- Problem to work on -
Retype the whole listing, please, keeping every line exact and dropping the pictures.

- Data extract -

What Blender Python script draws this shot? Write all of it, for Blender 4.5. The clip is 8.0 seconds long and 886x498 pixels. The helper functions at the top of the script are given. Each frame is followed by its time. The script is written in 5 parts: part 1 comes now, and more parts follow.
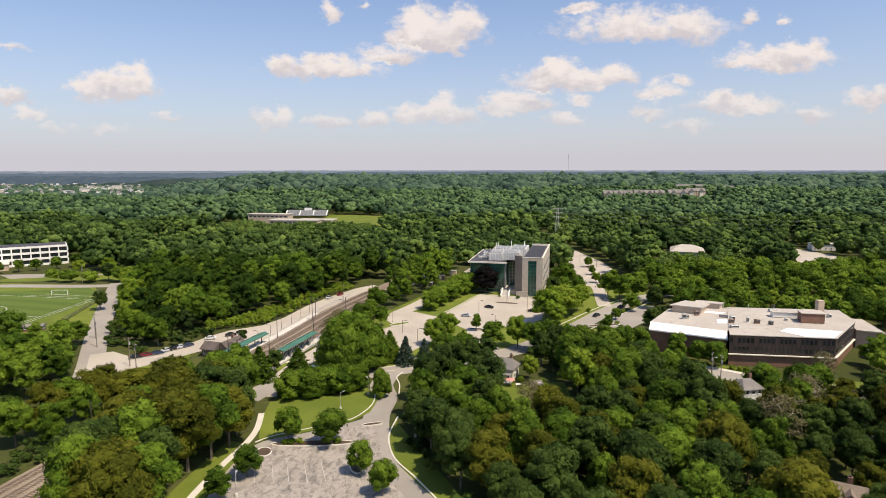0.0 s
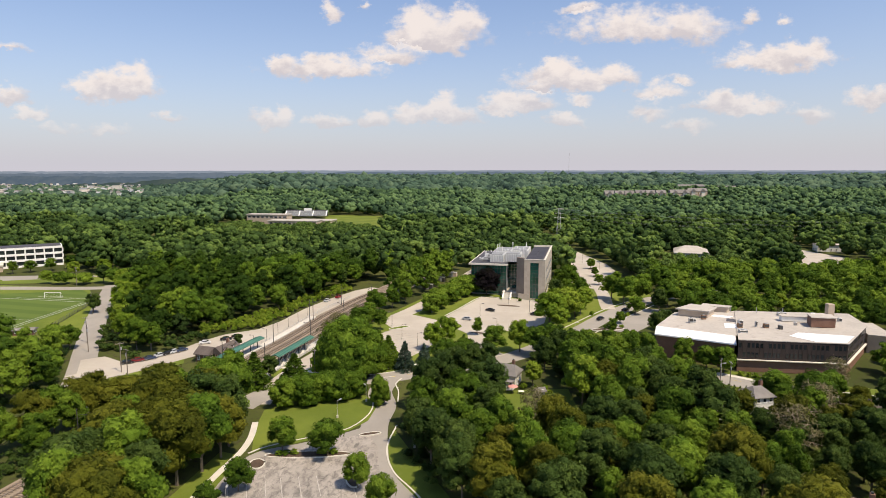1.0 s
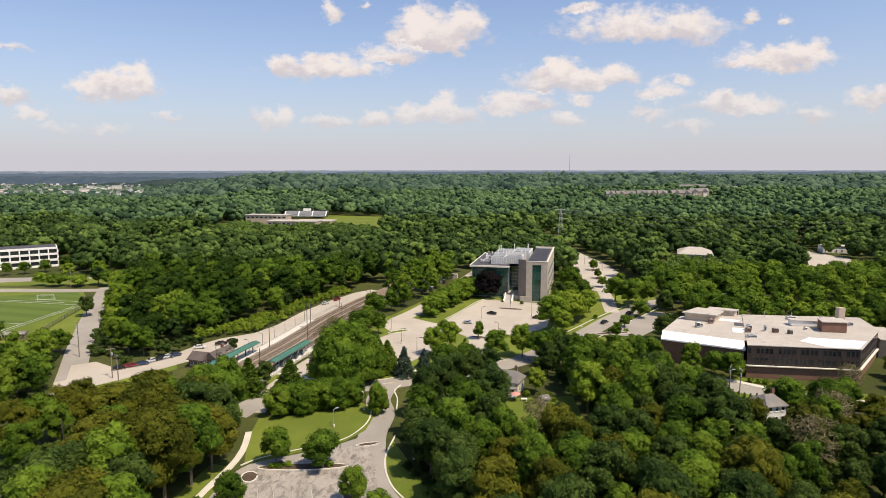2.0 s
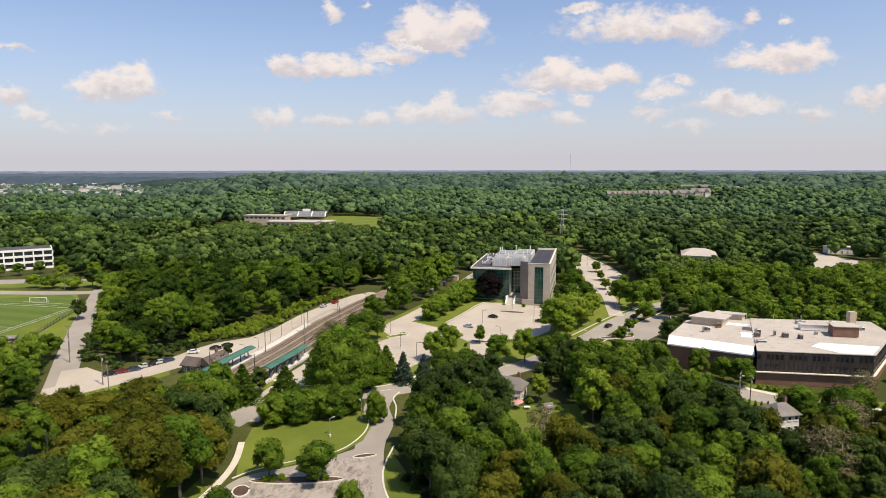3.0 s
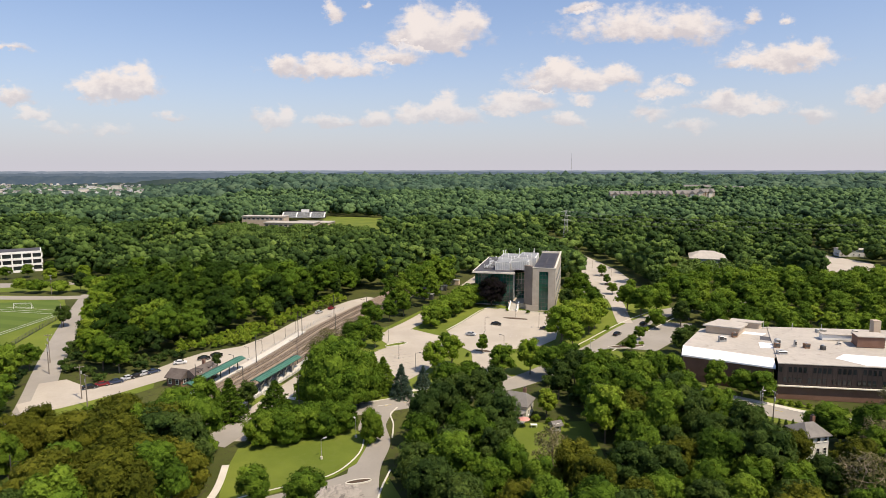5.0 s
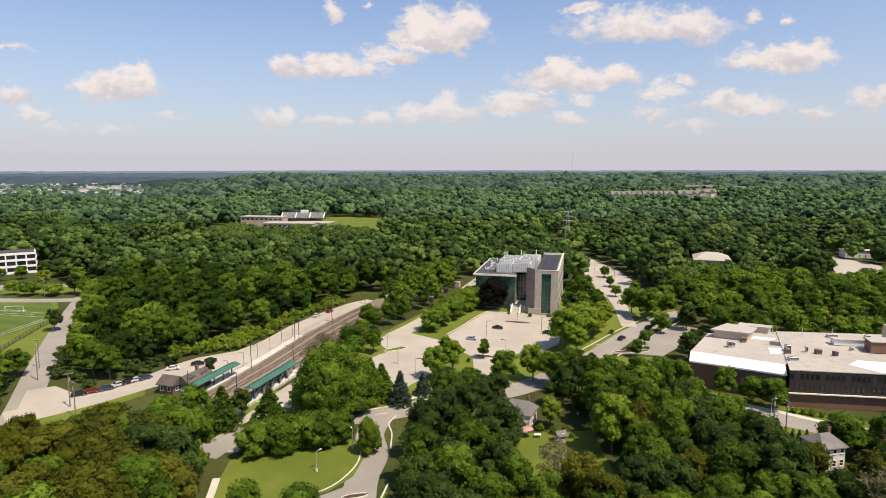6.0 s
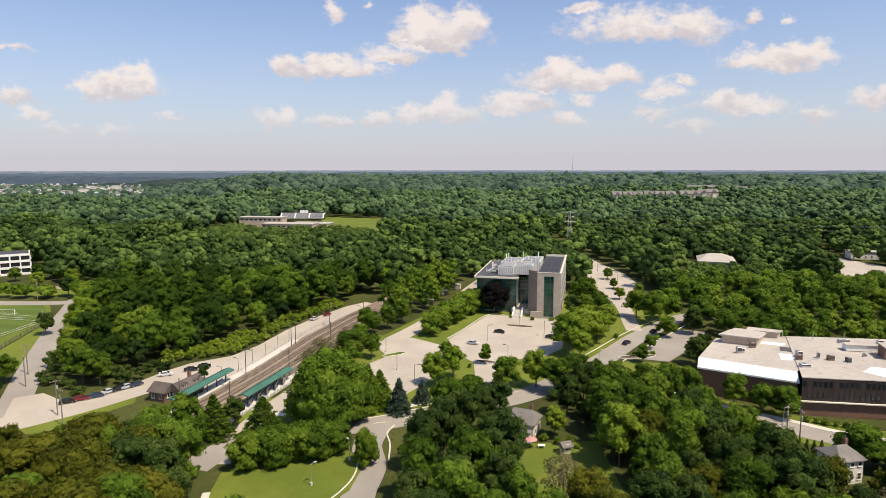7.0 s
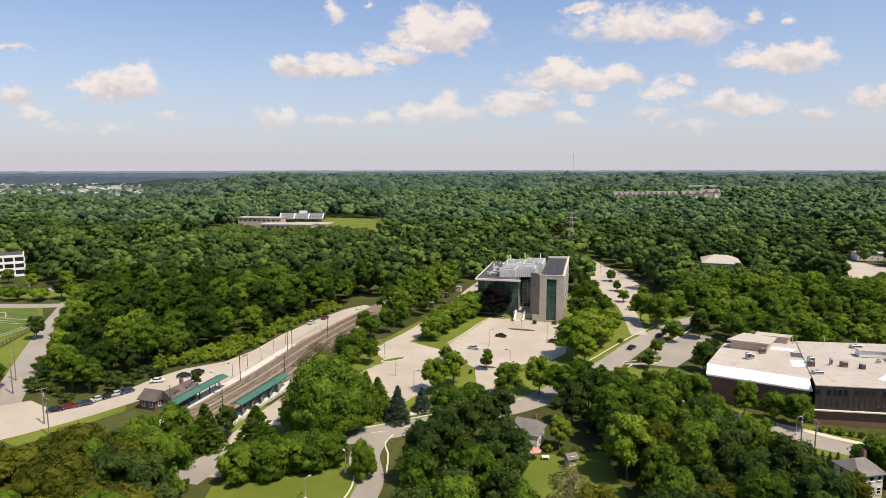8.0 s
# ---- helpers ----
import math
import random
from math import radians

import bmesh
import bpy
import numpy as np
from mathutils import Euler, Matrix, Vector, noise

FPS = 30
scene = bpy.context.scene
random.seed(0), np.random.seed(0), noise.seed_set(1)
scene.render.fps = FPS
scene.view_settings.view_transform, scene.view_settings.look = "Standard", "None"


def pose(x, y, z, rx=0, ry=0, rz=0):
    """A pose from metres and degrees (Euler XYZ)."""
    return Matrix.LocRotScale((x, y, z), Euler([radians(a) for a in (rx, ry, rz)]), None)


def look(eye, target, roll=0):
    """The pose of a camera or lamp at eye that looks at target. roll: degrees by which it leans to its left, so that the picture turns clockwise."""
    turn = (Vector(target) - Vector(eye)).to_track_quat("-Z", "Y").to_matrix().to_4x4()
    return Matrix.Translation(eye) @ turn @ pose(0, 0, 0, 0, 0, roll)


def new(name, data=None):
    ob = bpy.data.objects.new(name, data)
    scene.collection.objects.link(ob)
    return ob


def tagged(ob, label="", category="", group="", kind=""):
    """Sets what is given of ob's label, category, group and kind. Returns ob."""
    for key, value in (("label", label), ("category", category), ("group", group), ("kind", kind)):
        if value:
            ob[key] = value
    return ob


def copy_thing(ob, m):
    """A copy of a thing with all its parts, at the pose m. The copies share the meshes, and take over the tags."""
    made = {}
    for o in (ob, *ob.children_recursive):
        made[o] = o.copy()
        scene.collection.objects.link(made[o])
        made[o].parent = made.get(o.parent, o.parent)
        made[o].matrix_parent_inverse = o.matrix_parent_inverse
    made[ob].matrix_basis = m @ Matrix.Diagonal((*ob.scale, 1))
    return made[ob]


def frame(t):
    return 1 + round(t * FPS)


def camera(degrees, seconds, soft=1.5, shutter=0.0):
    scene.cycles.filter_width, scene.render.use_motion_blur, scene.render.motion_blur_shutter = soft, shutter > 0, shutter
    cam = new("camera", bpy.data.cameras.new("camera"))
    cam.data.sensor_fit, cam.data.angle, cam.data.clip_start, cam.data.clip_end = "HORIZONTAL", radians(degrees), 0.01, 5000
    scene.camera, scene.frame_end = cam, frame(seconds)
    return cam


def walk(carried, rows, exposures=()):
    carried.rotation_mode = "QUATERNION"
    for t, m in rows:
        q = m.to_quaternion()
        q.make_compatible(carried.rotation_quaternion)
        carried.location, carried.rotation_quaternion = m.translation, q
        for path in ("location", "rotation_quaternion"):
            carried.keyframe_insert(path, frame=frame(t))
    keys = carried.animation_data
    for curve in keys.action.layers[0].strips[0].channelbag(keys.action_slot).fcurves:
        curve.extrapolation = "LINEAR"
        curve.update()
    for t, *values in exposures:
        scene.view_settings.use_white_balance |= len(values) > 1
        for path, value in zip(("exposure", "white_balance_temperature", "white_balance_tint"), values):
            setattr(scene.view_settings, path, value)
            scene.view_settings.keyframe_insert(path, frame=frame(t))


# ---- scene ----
LENS = 71.0
cam = camera(LENS, 8.0, soft=0.55)
# a drone gliding forwards at 5.6 m/s, nearly level, turning very slightly to its left
PATH = [(t, pose(0.0205 * t, 5.582 * t, 60 + 0.068 * t, 82.6 - 0.0013 * t, 0.0, 0.0395 * t)) for t in (0, 1, 2, 3, 4, 5, 6, 7, 8)]
walk(cam, PATH, exposures=[(0, 0.04, 7850, 13), (8, 0.04, 7850, 13)])

# ---- world: summer sky with fair-weather clouds ----
SUN_EL, SUN_AZ = radians(60), radians(128)   # azimuth clockwise from +y
sun_dir = Vector((math.sin(SUN_AZ) * math.cos(SUN_EL), math.cos(SUN_AZ) * math.cos(SUN_EL), math.sin(SUN_EL)))
sun = new("sun", bpy.data.lights.new("sun", "SUN"))
sun.data.energy, sun.data.angle, sun.data.color = 5.0, radians(0.53), (1.0, 0.94, 0.84)
sun.matrix_world = look(sun_dir * 100, (0, 0, 0))


class Net:
    """A small writer of node trees."""

    def __init__(self, tree):
        self.t = tree
        tree.nodes.clear()

    def n(self, kind, **kw):
        node = self.t.nodes.new(kind)
        for k, v in kw.items():
            if k in node.inputs:
                if isinstance(v, bpy.types.NodeSocket):
                    self.t.links.new(v, node.inputs[k])
                else:
                    node.inputs[k].default_value = v
            else:
                setattr(node, k, v)
        return node

    def m(self, op, a, b=0.0, c=None, clamp=False):
        node = self.t.nodes.new("ShaderNodeMath")
        node.operation, node.use_clamp = op, clamp
        for i, v in enumerate((a, b) if c is None else (a, b, c)):
            if isinstance(v, bpy.types.NodeSocket):
                self.t.links.new(v, node.inputs[i])
            else:
                node.inputs[i].default_value = v
        return node.outputs[0]

    def mix(self, f, a, b, blend="MIX"):
        node = self.t.nodes.new("ShaderNodeMix")
        node.data_type, node.blend_type = "RGBA", blend
        for i, v in ((0, f), (6, a), (7, b)):
            if isinstance(v, bpy.types.NodeSocket):
                self.t.links.new(v, node.inputs[i])
            else:
                node.inputs[i].default_value = v if i == 0 else (*v[:3], 1)
        return node.outputs[2]

    def ramp(self, f, lo, hi, smooth=True):
        node = self.t.nodes.new("ShaderNodeMapRange")
        node.interpolation_type = "SMOOTHSTEP" if smooth else "LINEAR"
        self.t.links.new(f, node.inputs[0])
        node.inputs[1].default_value, node.inputs[2].default_value = lo, hi
        return node.outputs[0]

    def link(self, a, b):
        self.t.links.new(a, b)


world = bpy.data.worlds.new("sky")
scene.world = world
world.use_nodes = True
w = Net(world.node_tree)
coord = w.n("ShaderNodeTexCoord")
sep = w.n("ShaderNodeSeparateXYZ", Vector=coord.outputs["Generated"])
dx, dy, dz = sep.outputs
sky = w.n("ShaderNodeTexSky", sky_type="NISHITA", sun_disc=False, sun_elevation=SUN_EL, sun_rotation=SUN_AZ, altitude=100, air_density=1.0, dust_density=1.6, ozone_density=1.2)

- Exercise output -
What Blender Python script draws this shot? Write all of it, for Blender 4.5. The clip is 8.0 seconds long and 886x498 pixels. The helper functions at the top of the script are given. Each frame is followed by its time. The script is written in 5 parts: part 1 comes now, and more parts follow.
0.0 s
1.0 s
2.0 s
3.0 s
5.0 s
6.0 s
7.0 s
8.0 s
# ---- helpers ----
import math
import random
from math import radians

import bmesh
import bpy
import numpy as np
from mathutils import Euler, Matrix, Vector, noise

FPS = 30
scene = bpy.context.scene
random.seed(0), np.random.seed(0), noise.seed_set(1)
scene.render.fps = FPS
scene.view_settings.view_transform, scene.view_settings.look = "Standard", "None"


def pose(x, y, z, rx=0, ry=0, rz=0):
    """A pose from metres and degrees (Euler XYZ)."""
    return Matrix.LocRotScale((x, y, z), Euler([radians(a) for a in (rx, ry, rz)]), None)


def look(eye, target, roll=0):
    """The pose of a camera or lamp at eye that looks at target. roll: degrees by which it leans to its left, so that the picture turns clockwise."""
    turn = (Vector(target) - Vector(eye)).to_track_quat("-Z", "Y").to_matrix().to_4x4()
    return Matrix.Translation(eye) @ turn @ pose(0, 0, 0, 0, 0, roll)


def new(name, data=None):
    ob = bpy.data.objects.new(name, data)
    scene.collection.objects.link(ob)
    return ob


def tagged(ob, label="", category="", group="", kind=""):
    """Sets what is given of ob's label, category, group and kind. Returns ob."""
    for key, value in (("label", label), ("category", category), ("group", group), ("kind", kind)):
        if value:
            ob[key] = value
    return ob


def copy_thing(ob, m):
    """A copy of a thing with all its parts, at the pose m. The copies share the meshes, and take over the tags."""
    made = {}
    for o in (ob, *ob.children_recursive):
        made[o] = o.copy()
        scene.collection.objects.link(made[o])
        made[o].parent = made.get(o.parent, o.parent)
        made[o].matrix_parent_inverse = o.matrix_parent_inverse
    made[ob].matrix_basis = m @ Matrix.Diagonal((*ob.scale, 1))
    return made[ob]


def frame(t):
    return 1 + round(t * FPS)


def camera(degrees, seconds, soft=1.5, shutter=0.0):
    scene.cycles.filter_width, scene.render.use_motion_blur, scene.render.motion_blur_shutter = soft, shutter > 0, shutter
    cam = new("camera", bpy.data.cameras.new("camera"))
    cam.data.sensor_fit, cam.data.angle, cam.data.clip_start, cam.data.clip_end = "HORIZONTAL", radians(degrees), 0.01, 5000
    scene.camera, scene.frame_end = cam, frame(seconds)
    return cam


def walk(carried, rows, exposures=()):
    carried.rotation_mode = "QUATERNION"
    for t, m in rows:
        q = m.to_quaternion()
        q.make_compatible(carried.rotation_quaternion)
        carried.location, carried.rotation_quaternion = m.translation, q
        for path in ("location", "rotation_quaternion"):
            carried.keyframe_insert(path, frame=frame(t))
    keys = carried.animation_data
    for curve in keys.action.layers[0].strips[0].channelbag(keys.action_slot).fcurves:
        curve.extrapolation = "LINEAR"
        curve.update()
    for t, *values in exposures:
        scene.view_settings.use_white_balance |= len(values) > 1
        for path, value in zip(("exposure", "white_balance_temperature", "white_balance_tint"), values):
            setattr(scene.view_settings, path, value)
            scene.view_settings.keyframe_insert(path, frame=frame(t))


# ---- scene ----
LENS = 71.0
cam = camera(LENS, 8.0, soft=0.55)
# a drone gliding forwards at 5.6 m/s, nearly level, turning very slightly to its left
PATH = [(t, pose(0.0205 * t, 5.582 * t, 60 + 0.068 * t, 82.6 - 0.0013 * t, 0.0, 0.0395 * t)) for t in (0, 1, 2, 3, 4, 5, 6, 7, 8)]
walk(cam, PATH, exposures=[(0, 0.04, 7850, 13), (8, 0.04, 7850, 13)])

# ---- world: summer sky with fair-weather clouds ----
SUN_EL, SUN_AZ = radians(60), radians(128)   # azimuth clockwise from +y
sun_dir = Vector((math.sin(SUN_AZ) * math.cos(SUN_EL), math.cos(SUN_AZ) * math.cos(SUN_EL), math.sin(SUN_EL)))
sun = new("sun", bpy.data.lights.new("sun", "SUN"))
sun.data.energy, sun.data.angle, sun.data.color = 5.0, radians(0.53), (1.0, 0.94, 0.84)
sun.matrix_world = look(sun_dir * 100, (0, 0, 0))


class Net:
    """A small writer of node trees."""

    def __init__(self, tree):
        self.t = tree
        tree.nodes.clear()

    def n(self, kind, **kw):
        node = self.t.nodes.new(kind)
        for k, v in kw.items():
            if k in node.inputs:
                if isinstance(v, bpy.types.NodeSocket):
                    self.t.links.new(v, node.inputs[k])
                else:
                    node.inputs[k].default_value = v
            else:
                setattr(node, k, v)
        return node

    def m(self, op, a, b=0.0, c=None, clamp=False):
        node = self.t.nodes.new("ShaderNodeMath")
        node.operation, node.use_clamp = op, clamp
        for i, v in enumerate((a, b) if c is None else (a, b, c)):
            if isinstance(v, bpy.types.NodeSocket):
                self.t.links.new(v, node.inputs[i])
            else:
                node.inputs[i].default_value = v
        return node.outputs[0]

    def mix(self, f, a, b, blend="MIX"):
        node = self.t.nodes.new("ShaderNodeMix")
        node.data_type, node.blend_type = "RGBA", blend
        for i, v in ((0, f), (6, a), (7, b)):
            if isinstance(v, bpy.types.NodeSocket):
                self.t.links.new(v, node.inputs[i])
            else:
                node.inputs[i].default_value = v if i == 0 else (*v[:3], 1)
        return node.outputs[2]

    def ramp(self, f, lo, hi, smooth=True):
        node = self.t.nodes.new("ShaderNodeMapRange")
        node.interpolation_type = "SMOOTHSTEP" if smooth else "LINEAR"
        self.t.links.new(f, node.inputs[0])
        node.inputs[1].default_value, node.inputs[2].default_value = lo, hi
        return node.outputs[0]

    def link(self, a, b):
        self.t.links.new(a, b)


world = bpy.data.worlds.new("sky")
scene.world = world
world.use_nodes = True
w = Net(world.node_tree)
coord = w.n("ShaderNodeTexCoord")
sep = w.n("ShaderNodeSeparateXYZ", Vector=coord.outputs["Generated"])
dx, dy, dz = sep.outputs
sky = w.n("ShaderNodeTexSky", sky_type="NISHITA", sun_disc=False, sun_elevation=SUN_EL, sun_rotation=SUN_AZ, altitude=100, air_density=1.0, dust_density=1.6, ozone_density=1.2)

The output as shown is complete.